● TO DO: Exactly repeat the material, dropping only the pictures.

● PROVIDED MATERIAL:

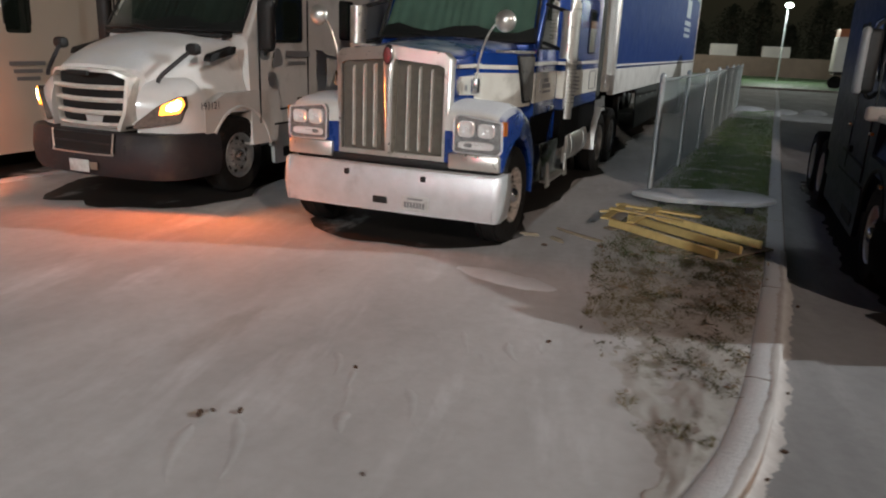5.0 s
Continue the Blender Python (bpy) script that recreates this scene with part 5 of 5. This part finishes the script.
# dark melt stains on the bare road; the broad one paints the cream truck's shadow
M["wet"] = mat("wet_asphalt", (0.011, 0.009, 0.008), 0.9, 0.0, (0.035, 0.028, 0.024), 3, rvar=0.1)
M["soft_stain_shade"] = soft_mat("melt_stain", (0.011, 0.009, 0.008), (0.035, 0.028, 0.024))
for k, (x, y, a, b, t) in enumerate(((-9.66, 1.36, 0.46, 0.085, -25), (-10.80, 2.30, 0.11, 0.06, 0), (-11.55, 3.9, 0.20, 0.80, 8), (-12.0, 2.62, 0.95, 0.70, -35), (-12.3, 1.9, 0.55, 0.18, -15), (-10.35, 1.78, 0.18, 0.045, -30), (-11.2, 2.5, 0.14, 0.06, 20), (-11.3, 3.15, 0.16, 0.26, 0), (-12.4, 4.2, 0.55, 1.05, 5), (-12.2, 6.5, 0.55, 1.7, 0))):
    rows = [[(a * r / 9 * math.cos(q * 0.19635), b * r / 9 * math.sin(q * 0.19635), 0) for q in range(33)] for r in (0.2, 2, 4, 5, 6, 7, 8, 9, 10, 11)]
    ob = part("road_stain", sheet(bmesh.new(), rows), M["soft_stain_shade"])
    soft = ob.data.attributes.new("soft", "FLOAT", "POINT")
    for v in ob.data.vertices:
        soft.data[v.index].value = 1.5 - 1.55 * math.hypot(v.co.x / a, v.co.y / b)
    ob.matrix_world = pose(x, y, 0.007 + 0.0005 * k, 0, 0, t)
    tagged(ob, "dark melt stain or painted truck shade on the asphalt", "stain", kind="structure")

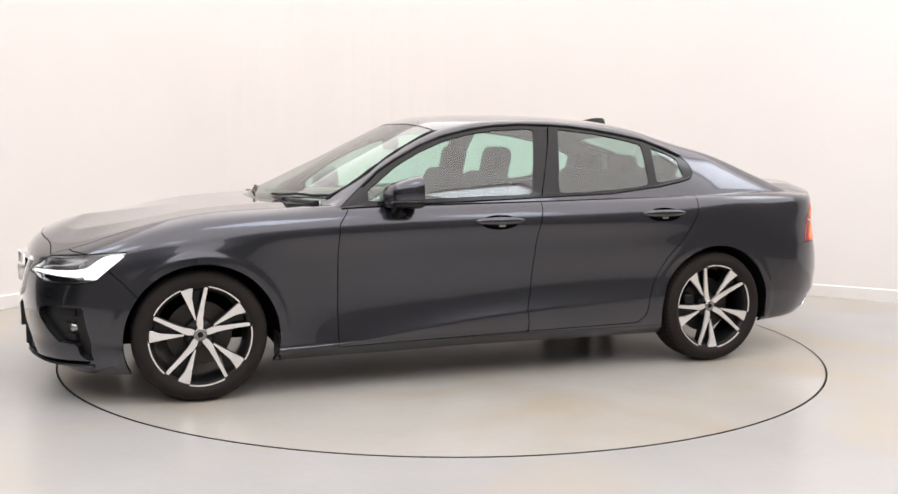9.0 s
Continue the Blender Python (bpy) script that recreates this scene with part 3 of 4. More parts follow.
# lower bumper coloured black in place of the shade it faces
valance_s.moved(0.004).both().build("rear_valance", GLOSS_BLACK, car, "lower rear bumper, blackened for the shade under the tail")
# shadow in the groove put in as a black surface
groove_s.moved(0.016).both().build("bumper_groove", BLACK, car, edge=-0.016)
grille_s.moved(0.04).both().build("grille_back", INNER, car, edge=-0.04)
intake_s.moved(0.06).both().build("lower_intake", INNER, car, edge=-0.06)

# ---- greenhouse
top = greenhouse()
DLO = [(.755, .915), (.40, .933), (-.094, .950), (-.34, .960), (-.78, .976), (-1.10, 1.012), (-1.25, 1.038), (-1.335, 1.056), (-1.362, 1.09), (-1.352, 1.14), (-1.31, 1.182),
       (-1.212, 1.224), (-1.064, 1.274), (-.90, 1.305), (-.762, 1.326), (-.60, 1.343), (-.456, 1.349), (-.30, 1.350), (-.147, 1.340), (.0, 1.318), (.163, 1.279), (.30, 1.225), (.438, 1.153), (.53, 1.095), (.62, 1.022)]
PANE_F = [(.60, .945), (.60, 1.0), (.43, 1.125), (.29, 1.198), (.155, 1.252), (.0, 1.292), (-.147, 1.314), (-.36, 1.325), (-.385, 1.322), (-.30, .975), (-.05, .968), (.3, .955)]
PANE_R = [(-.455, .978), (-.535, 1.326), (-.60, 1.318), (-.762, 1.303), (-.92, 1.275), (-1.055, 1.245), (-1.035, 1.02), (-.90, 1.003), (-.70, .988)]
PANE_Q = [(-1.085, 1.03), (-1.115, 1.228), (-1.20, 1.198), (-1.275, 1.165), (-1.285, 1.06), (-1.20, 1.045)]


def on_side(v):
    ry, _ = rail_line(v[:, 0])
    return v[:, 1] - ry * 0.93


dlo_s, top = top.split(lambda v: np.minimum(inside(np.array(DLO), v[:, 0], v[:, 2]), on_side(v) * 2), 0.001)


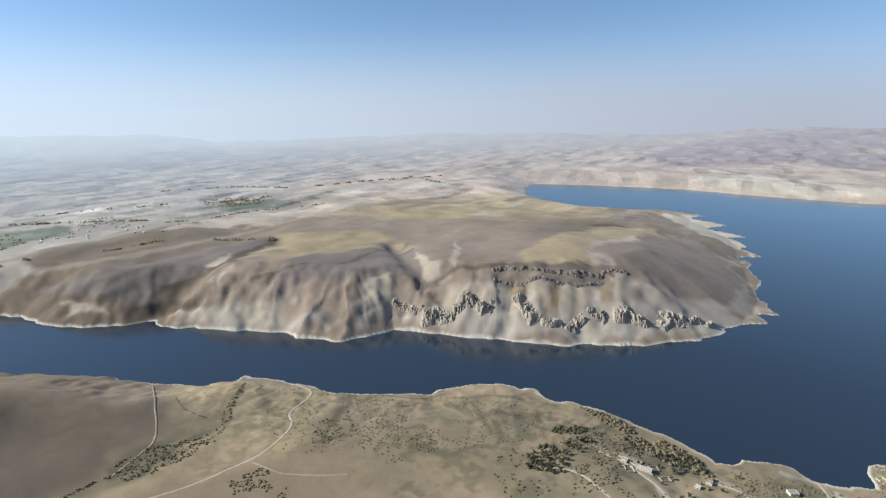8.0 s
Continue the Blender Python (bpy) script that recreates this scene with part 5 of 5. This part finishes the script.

● RESULT OF THIS TASK:
5.0 s
Continue the Blender Python (bpy) script that recreates this scene with part 5 of 5. This part finishes the script.
# dark melt stains on the bare road; the broad one paints the cream truck's shadow
M["wet"] = mat("wet_asphalt", (0.011, 0.009, 0.008), 0.9, 0.0, (0.035, 0.028, 0.024), 3, rvar=0.1)
M["soft_stain_shade"] = soft_mat("melt_stain", (0.011, 0.009, 0.008), (0.035, 0.028, 0.024))
for k, (x, y, a, b, t) in enumerate(((-9.66, 1.36, 0.46, 0.085, -25), (-10.80, 2.30, 0.11, 0.06, 0), (-11.55, 3.9, 0.20, 0.80, 8), (-12.0, 2.62, 0.95, 0.70, -35), (-12.3, 1.9, 0.55, 0.18, -15), (-10.35, 1.78, 0.18, 0.045, -30), (-11.2, 2.5, 0.14, 0.06, 20), (-11.3, 3.15, 0.16, 0.26, 0), (-12.4, 4.2, 0.55, 1.05, 5), (-12.2, 6.5, 0.55, 1.7, 0))):
    rows = [[(a * r / 9 * math.cos(q * 0.19635), b * r / 9 * math.sin(q * 0.19635), 0) for q in range(33)] for r in (0.2, 2, 4, 5, 6, 7, 8, 9, 10, 11)]
    ob = part("road_stain", sheet(bmesh.new(), rows), M["soft_stain_shade"])
    soft = ob.data.attributes.new("soft", "FLOAT", "POINT")
    for v in ob.data.vertices:
        soft.data[v.index].value = 1.5 - 1.55 * math.hypot(v.co.x / a, v.co.y / b)
    ob.matrix_world = pose(x, y, 0.007 + 0.0005 * k, 0, 0, t)
    tagged(ob, "dark melt stain or painted truck shade on the asphalt", "stain", kind="structure")

9.0 s
Continue the Blender Python (bpy) script that recreates this scene with part 3 of 4. More parts follow.
# lower bumper coloured black in place of the shade it faces
valance_s.moved(0.004).both().build("rear_valance", GLOSS_BLACK, car, "lower rear bumper, blackened for the shade under the tail")
# shadow in the groove put in as a black surface
groove_s.moved(0.016).both().build("bumper_groove", BLACK, car, edge=-0.016)
grille_s.moved(0.04).both().build("grille_back", INNER, car, edge=-0.04)
intake_s.moved(0.06).both().build("lower_intake", INNER, car, edge=-0.06)

# ---- greenhouse
top = greenhouse()
DLO = [(.755, .915), (.40, .933), (-.094, .950), (-.34, .960), (-.78, .976), (-1.10, 1.012), (-1.25, 1.038), (-1.335, 1.056), (-1.362, 1.09), (-1.352, 1.14), (-1.31, 1.182),
       (-1.212, 1.224), (-1.064, 1.274), (-.90, 1.305), (-.762, 1.326), (-.60, 1.343), (-.456, 1.349), (-.30, 1.350), (-.147, 1.340), (.0, 1.318), (.163, 1.279), (.30, 1.225), (.438, 1.153), (.53, 1.095), (.62, 1.022)]
PANE_F = [(.60, .945), (.60, 1.0), (.43, 1.125), (.29, 1.198), (.155, 1.252), (.0, 1.292), (-.147, 1.314), (-.36, 1.325), (-.385, 1.322), (-.30, .975), (-.05, .968), (.3, .955)]
PANE_R = [(-.455, .978), (-.535, 1.326), (-.60, 1.318), (-.762, 1.303), (-.92, 1.275), (-1.055, 1.245), (-1.035, 1.02), (-.90, 1.003), (-.70, .988)]
PANE_Q = [(-1.085, 1.03), (-1.115, 1.228), (-1.20, 1.198), (-1.275, 1.165), (-1.285, 1.06), (-1.20, 1.045)]


def on_side(v):
    ry, _ = rail_line(v[:, 0])
    return v[:, 1] - ry * 0.93


dlo_s, top = top.split(lambda v: np.minimum(inside(np.array(DLO), v[:, 0], v[:, 2]), on_side(v) * 2), 0.001)


8.0 s
Continue the Blender Python (bpy) script that recreates this scene with part 5 of 5. This part finishes the script.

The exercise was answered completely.